-- START --

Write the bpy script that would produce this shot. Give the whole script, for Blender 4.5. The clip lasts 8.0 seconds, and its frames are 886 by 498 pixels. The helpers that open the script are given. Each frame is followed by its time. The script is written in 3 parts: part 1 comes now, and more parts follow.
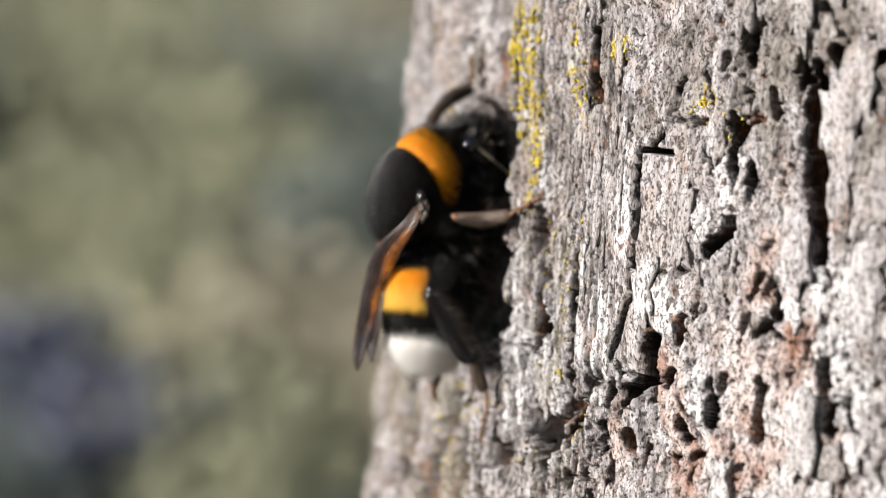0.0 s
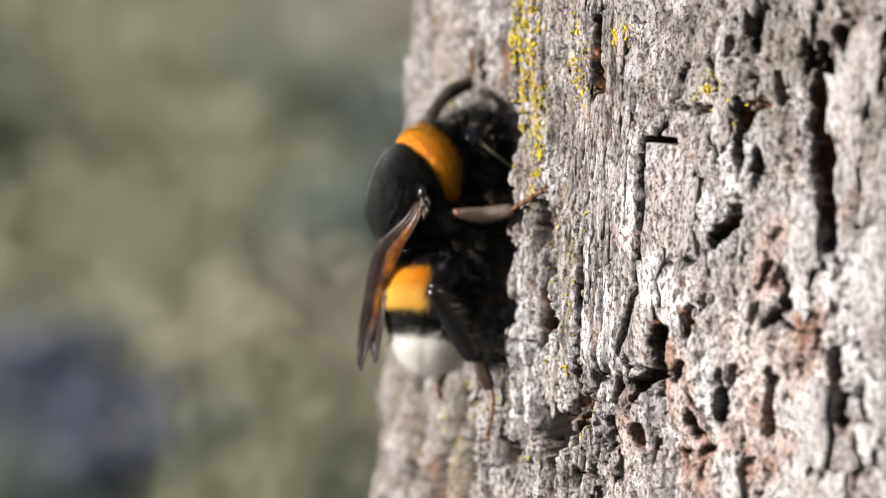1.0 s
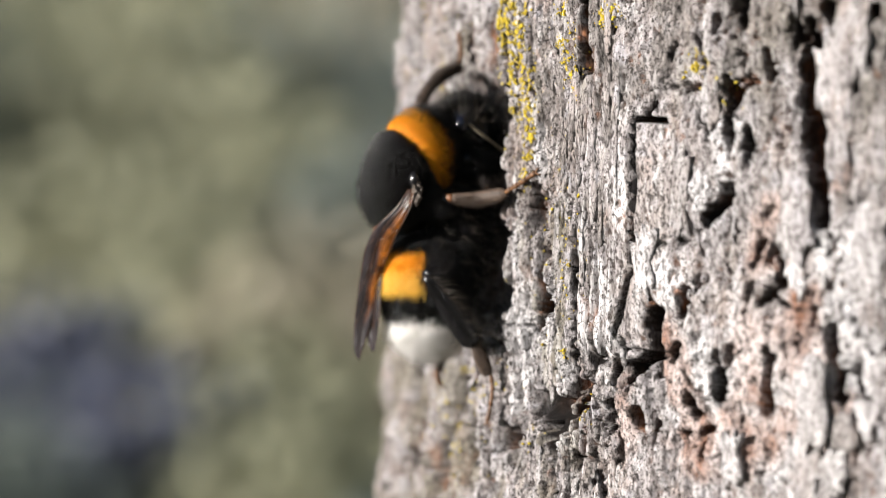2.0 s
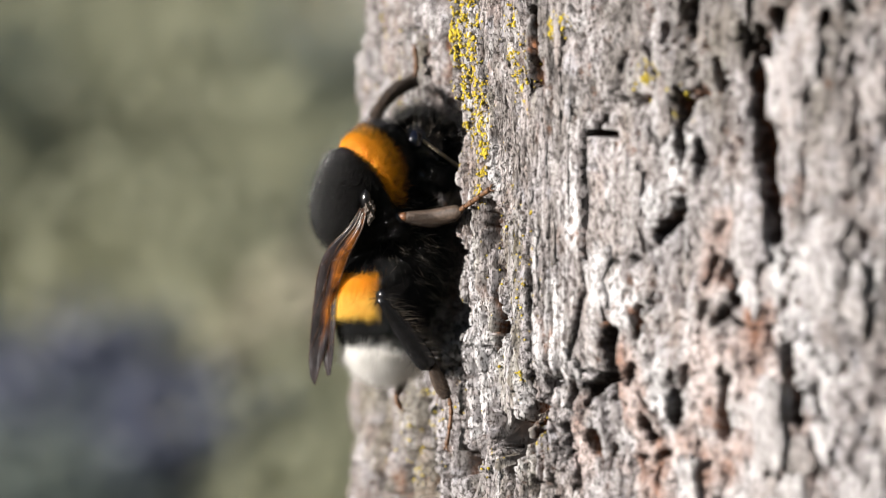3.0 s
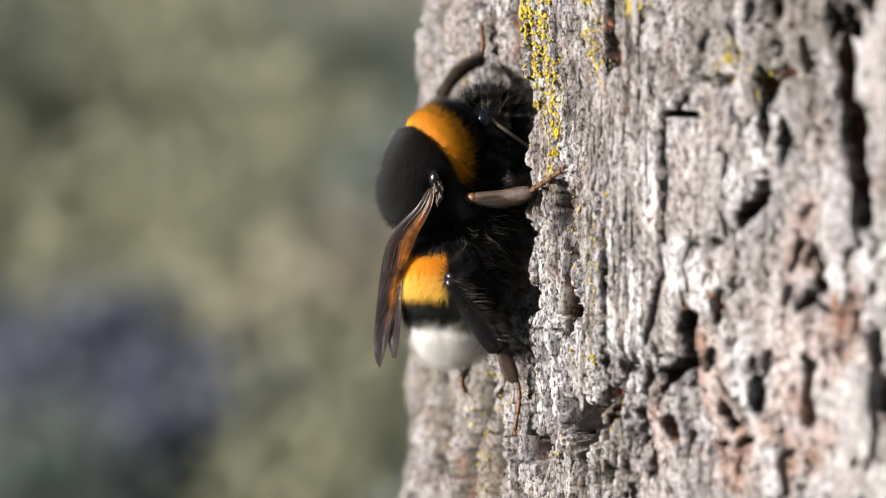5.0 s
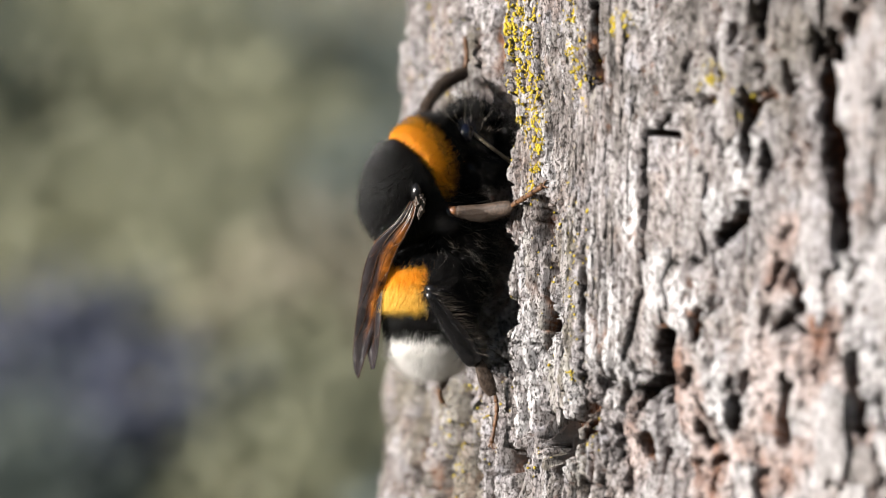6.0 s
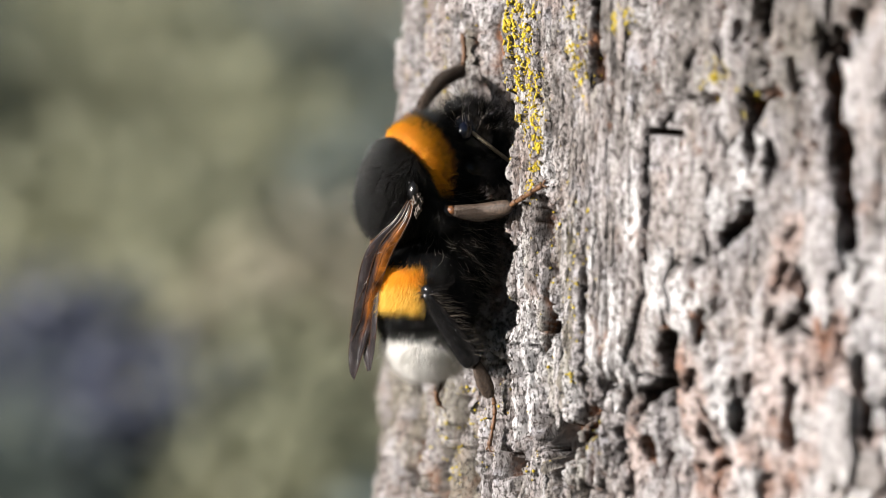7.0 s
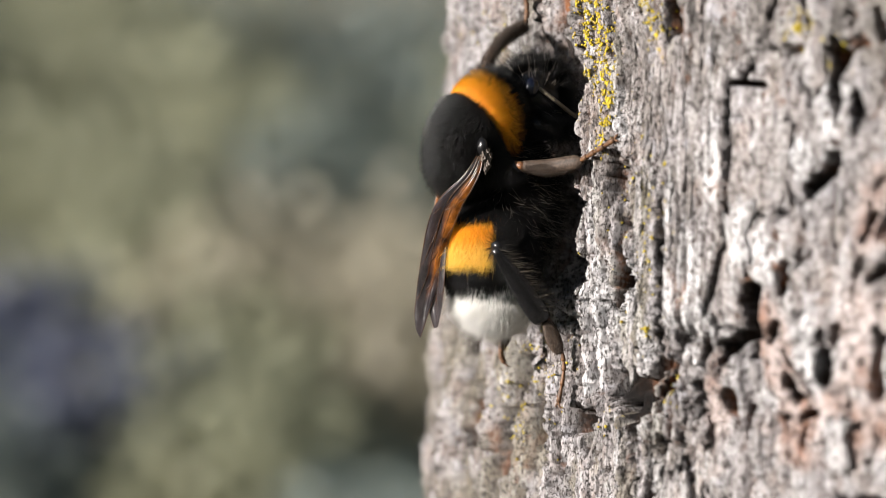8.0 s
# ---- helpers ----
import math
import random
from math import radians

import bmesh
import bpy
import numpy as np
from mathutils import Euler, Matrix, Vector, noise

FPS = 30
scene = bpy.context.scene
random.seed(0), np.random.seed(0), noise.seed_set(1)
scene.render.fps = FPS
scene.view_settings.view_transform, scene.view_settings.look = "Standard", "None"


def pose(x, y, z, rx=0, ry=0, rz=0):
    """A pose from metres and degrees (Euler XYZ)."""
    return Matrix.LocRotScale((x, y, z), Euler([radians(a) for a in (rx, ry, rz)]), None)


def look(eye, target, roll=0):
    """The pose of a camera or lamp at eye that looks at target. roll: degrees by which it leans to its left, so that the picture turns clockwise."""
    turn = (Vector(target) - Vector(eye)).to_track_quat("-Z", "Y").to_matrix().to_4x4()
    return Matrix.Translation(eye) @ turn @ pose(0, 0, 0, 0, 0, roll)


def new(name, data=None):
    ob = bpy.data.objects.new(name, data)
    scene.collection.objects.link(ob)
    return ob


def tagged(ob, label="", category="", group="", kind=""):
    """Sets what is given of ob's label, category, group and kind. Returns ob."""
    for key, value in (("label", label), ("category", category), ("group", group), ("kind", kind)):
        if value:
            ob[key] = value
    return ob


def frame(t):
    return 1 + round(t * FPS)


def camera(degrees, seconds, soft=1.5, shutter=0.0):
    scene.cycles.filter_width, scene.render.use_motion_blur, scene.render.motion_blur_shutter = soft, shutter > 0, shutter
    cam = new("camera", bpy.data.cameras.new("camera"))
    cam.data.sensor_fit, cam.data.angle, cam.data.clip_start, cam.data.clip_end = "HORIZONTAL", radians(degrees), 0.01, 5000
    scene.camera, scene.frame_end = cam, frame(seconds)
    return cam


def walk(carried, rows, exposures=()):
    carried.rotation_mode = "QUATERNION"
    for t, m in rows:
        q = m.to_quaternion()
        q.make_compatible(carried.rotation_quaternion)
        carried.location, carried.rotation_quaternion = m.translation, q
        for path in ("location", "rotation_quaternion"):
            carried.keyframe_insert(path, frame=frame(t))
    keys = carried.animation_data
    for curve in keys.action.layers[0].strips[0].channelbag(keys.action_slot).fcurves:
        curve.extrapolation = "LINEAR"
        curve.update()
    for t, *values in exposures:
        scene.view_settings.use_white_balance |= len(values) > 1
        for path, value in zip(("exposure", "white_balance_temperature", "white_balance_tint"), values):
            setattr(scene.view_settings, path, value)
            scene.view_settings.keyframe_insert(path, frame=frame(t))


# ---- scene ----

-- END --

■ Stated problem ■
Reproduce the whole listing above word for word, but not its pictures.

■ Solution to the exercise ■
Write the bpy script that would produce this shot. Give the whole script, for Blender 4.5. The clip lasts 8.0 seconds, and its frames are 886 by 498 pixels. The helpers that open the script are given. Each frame is followed by its time. The script is written in 3 parts: part 1 comes now, and more parts follow.
0.0 s
1.0 s
2.0 s
3.0 s
5.0 s
6.0 s
7.0 s
8.0 s
# ---- helpers ----
import math
import random
from math import radians

import bmesh
import bpy
import numpy as np
from mathutils import Euler, Matrix, Vector, noise

FPS = 30
scene = bpy.context.scene
random.seed(0), np.random.seed(0), noise.seed_set(1)
scene.render.fps = FPS
scene.view_settings.view_transform, scene.view_settings.look = "Standard", "None"


def pose(x, y, z, rx=0, ry=0, rz=0):
    """A pose from metres and degrees (Euler XYZ)."""
    return Matrix.LocRotScale((x, y, z), Euler([radians(a) for a in (rx, ry, rz)]), None)


def look(eye, target, roll=0):
    """The pose of a camera or lamp at eye that looks at target. roll: degrees by which it leans to its left, so that the picture turns clockwise."""
    turn = (Vector(target) - Vector(eye)).to_track_quat("-Z", "Y").to_matrix().to_4x4()
    return Matrix.Translation(eye) @ turn @ pose(0, 0, 0, 0, 0, roll)


def new(name, data=None):
    ob = bpy.data.objects.new(name, data)
    scene.collection.objects.link(ob)
    return ob


def tagged(ob, label="", category="", group="", kind=""):
    """Sets what is given of ob's label, category, group and kind. Returns ob."""
    for key, value in (("label", label), ("category", category), ("group", group), ("kind", kind)):
        if value:
            ob[key] = value
    return ob


def frame(t):
    return 1 + round(t * FPS)


def camera(degrees, seconds, soft=1.5, shutter=0.0):
    scene.cycles.filter_width, scene.render.use_motion_blur, scene.render.motion_blur_shutter = soft, shutter > 0, shutter
    cam = new("camera", bpy.data.cameras.new("camera"))
    cam.data.sensor_fit, cam.data.angle, cam.data.clip_start, cam.data.clip_end = "HORIZONTAL", radians(degrees), 0.01, 5000
    scene.camera, scene.frame_end = cam, frame(seconds)
    return cam


def walk(carried, rows, exposures=()):
    carried.rotation_mode = "QUATERNION"
    for t, m in rows:
        q = m.to_quaternion()
        q.make_compatible(carried.rotation_quaternion)
        carried.location, carried.rotation_quaternion = m.translation, q
        for path in ("location", "rotation_quaternion"):
            carried.keyframe_insert(path, frame=frame(t))
    keys = carried.animation_data
    for curve in keys.action.layers[0].strips[0].channelbag(keys.action_slot).fcurves:
        curve.extrapolation = "LINEAR"
        curve.update()
    for t, *values in exposures:
        scene.view_settings.use_white_balance |= len(values) > 1
        for path, value in zip(("exposure", "white_balance_temperature", "white_balance_tint"), values):
            setattr(scene.view_settings, path, value)
            scene.view_settings.keyframe_insert(path, frame=frame(t))


# ---- scene ----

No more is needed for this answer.